Tengo un hijo y una hija. Aunque haya intentado educarlos igual, cada uno es diferente. De todas las cosas que he hecho en mi vida, lo mejor, lo más apasionante, lo más bonito, y lo que más felicidad me ha dado, es haber tenido hijos, vivir con ellos y ver cómo crecen.
Disfruté cuando eran bebés, y me encantá ver las personas en las que se están convirtiendo. Ni en mis mejores sueños hubiera pensado que mis hijos serían así. Antes de tener niños, intentas imaginar cómo será tu vida y cómo serán ellos. Es imposible proyectar algo así. No sé lo que pensarán otros padres y otras madres, para mí han superado cualquier expectativa.
No me canso nunca de decirles lo que les quiero, y de demostrarlo con besos y abrazos. Pero ahora está llegando uno de los peores momentos (o eso es lo que me parece), he de demostrar cuánto les quiero dejando que vivan su vida. Son adolescentes, quieren descubrir la libertad, sentirse independientes. Y yo quisiera tenerlos siempre a mi lado y protegidos, me parece que todavía son pequeños. Pero eso ya no es posible.

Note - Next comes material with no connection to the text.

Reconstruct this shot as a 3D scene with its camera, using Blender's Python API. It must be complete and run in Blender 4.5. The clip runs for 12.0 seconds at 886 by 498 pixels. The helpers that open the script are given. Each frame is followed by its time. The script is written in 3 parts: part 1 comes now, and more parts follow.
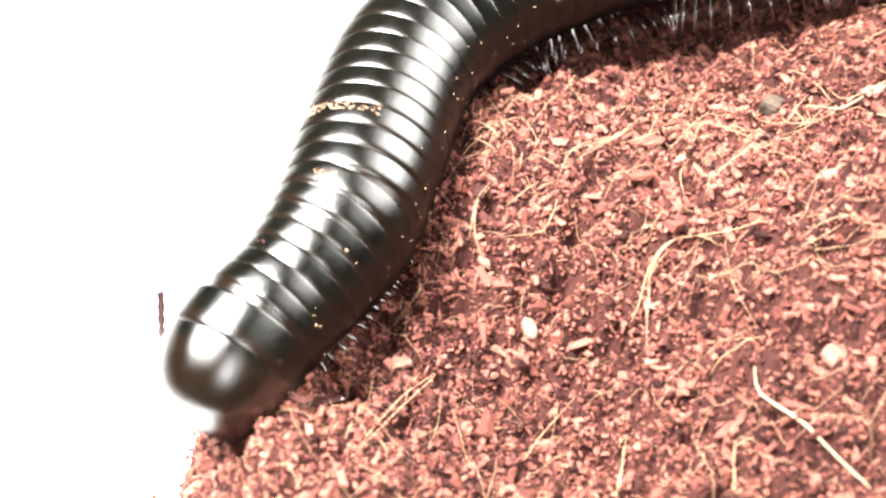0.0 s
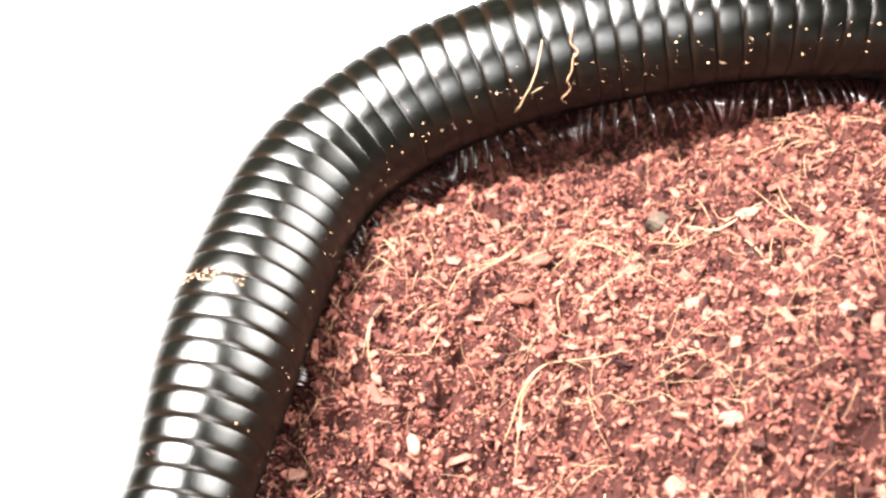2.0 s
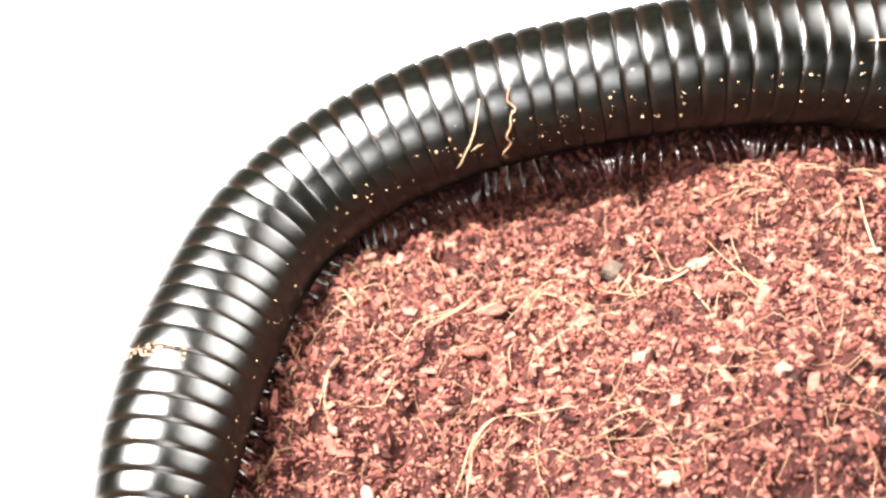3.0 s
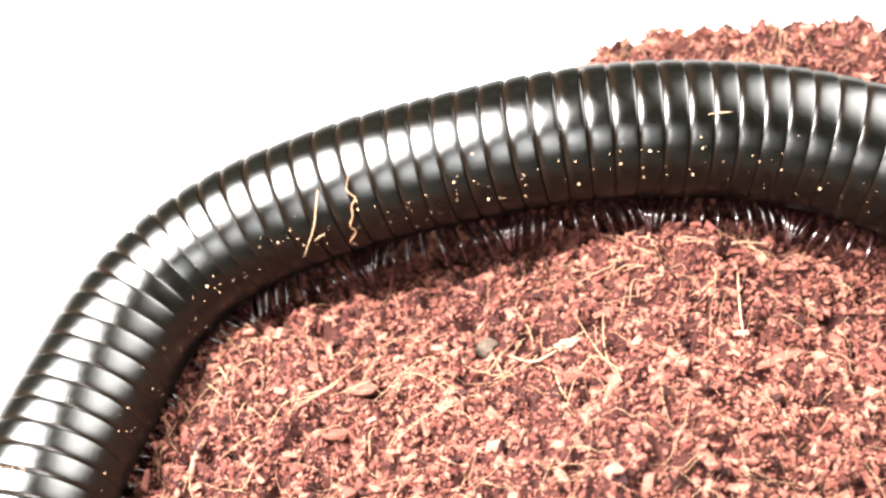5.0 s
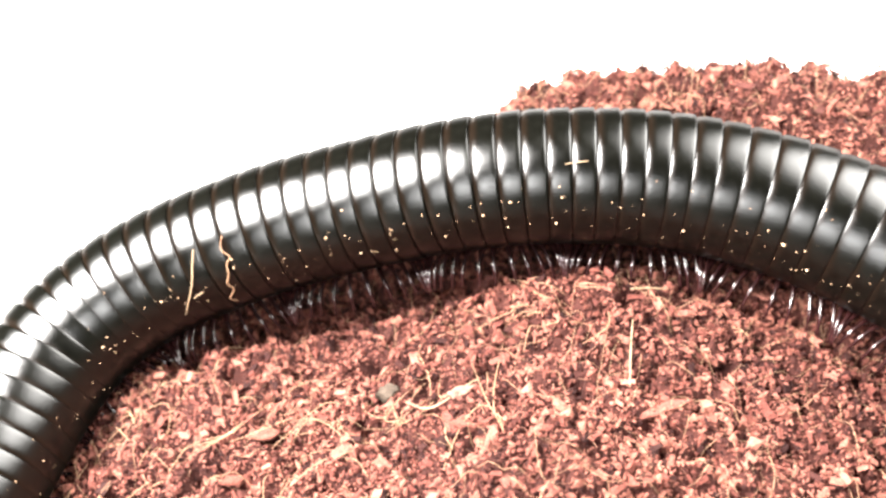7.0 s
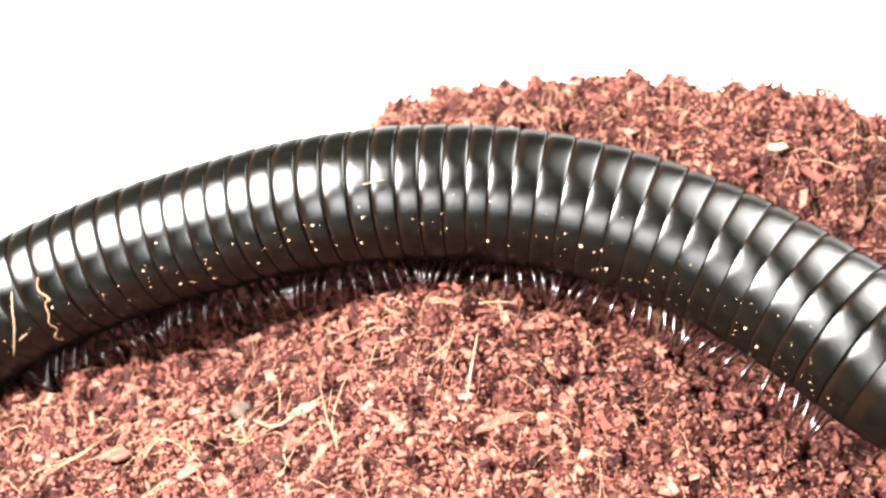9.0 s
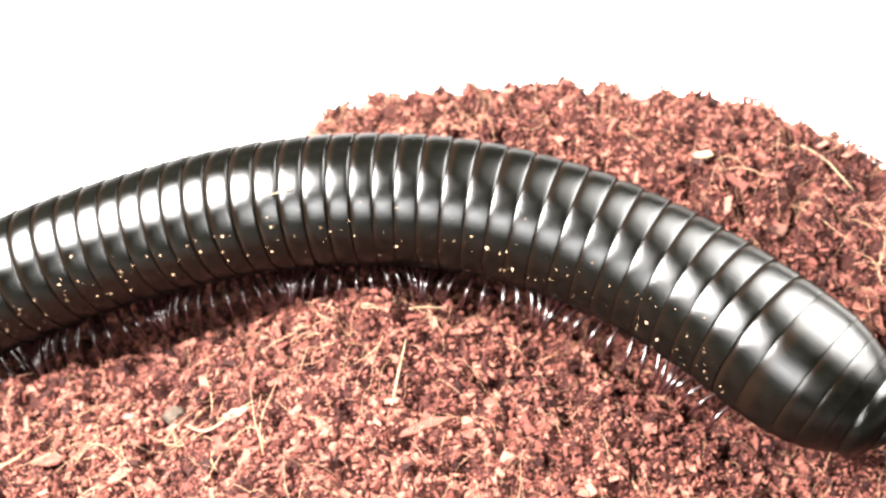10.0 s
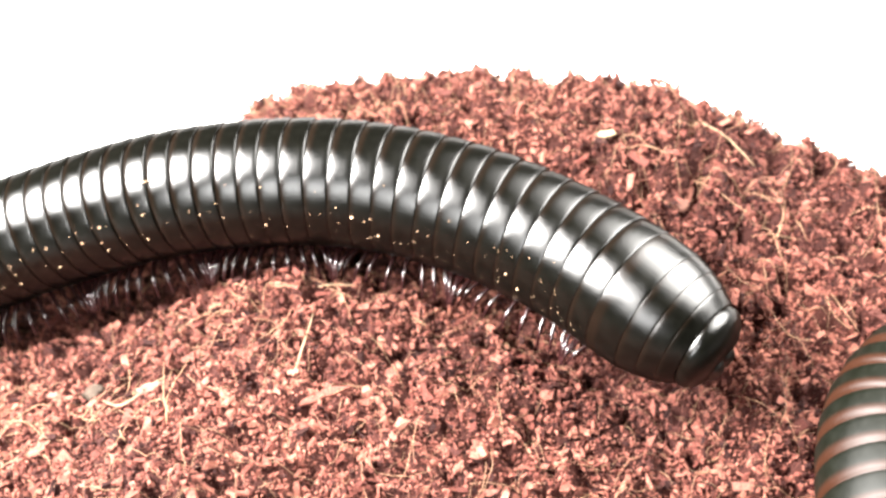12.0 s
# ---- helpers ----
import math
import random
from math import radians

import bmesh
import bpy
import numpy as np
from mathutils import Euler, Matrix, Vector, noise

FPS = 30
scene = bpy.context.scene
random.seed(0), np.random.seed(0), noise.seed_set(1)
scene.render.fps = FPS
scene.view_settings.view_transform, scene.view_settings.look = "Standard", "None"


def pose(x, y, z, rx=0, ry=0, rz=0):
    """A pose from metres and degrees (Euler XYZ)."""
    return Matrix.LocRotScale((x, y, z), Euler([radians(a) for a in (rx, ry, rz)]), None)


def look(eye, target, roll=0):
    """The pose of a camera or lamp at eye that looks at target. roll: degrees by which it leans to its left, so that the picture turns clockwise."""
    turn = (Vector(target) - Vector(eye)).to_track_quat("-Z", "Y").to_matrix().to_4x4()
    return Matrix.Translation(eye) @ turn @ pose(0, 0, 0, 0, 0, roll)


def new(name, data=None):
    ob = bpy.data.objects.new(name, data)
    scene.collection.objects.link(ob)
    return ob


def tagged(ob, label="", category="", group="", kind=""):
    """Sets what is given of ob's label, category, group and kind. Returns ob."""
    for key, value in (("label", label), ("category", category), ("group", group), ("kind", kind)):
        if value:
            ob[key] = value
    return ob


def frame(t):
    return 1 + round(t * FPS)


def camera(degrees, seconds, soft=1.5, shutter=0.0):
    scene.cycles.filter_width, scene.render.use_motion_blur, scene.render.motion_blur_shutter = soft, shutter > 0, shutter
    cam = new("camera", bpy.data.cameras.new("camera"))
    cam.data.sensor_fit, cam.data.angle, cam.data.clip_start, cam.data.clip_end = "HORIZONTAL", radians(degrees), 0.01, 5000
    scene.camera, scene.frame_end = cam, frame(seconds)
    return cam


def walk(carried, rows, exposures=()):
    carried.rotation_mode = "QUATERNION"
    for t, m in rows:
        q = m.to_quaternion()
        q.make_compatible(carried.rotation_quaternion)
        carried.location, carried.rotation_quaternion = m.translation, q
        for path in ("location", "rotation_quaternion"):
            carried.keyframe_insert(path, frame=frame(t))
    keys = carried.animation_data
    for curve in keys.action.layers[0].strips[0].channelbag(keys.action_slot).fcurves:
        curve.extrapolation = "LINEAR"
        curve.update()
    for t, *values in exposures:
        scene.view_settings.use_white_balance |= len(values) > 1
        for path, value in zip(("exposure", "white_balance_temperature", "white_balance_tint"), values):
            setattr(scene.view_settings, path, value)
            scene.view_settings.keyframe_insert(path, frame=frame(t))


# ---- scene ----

Los mayores tesoros de mi vida, nunca han sido míos. Las personas no son propiedad de nadie. Es una lección dura de aprender, y de aplicar.
Con el verano, las cosas empeoran para mí. Para ellos es un periodo estupendo, es la época en la que pueden experimentar libertades impensables en invierno. Salir hasta tarde (o pronto), dejar que viajen sin sus padres, y ver cómo disfrutan con megafiestas que me aterran.
Así estoy, soltando amarras y esperando que lo que he intentado que aprendieran durante estos años sirva de algo, y hayan aprendido a navegar sin mí.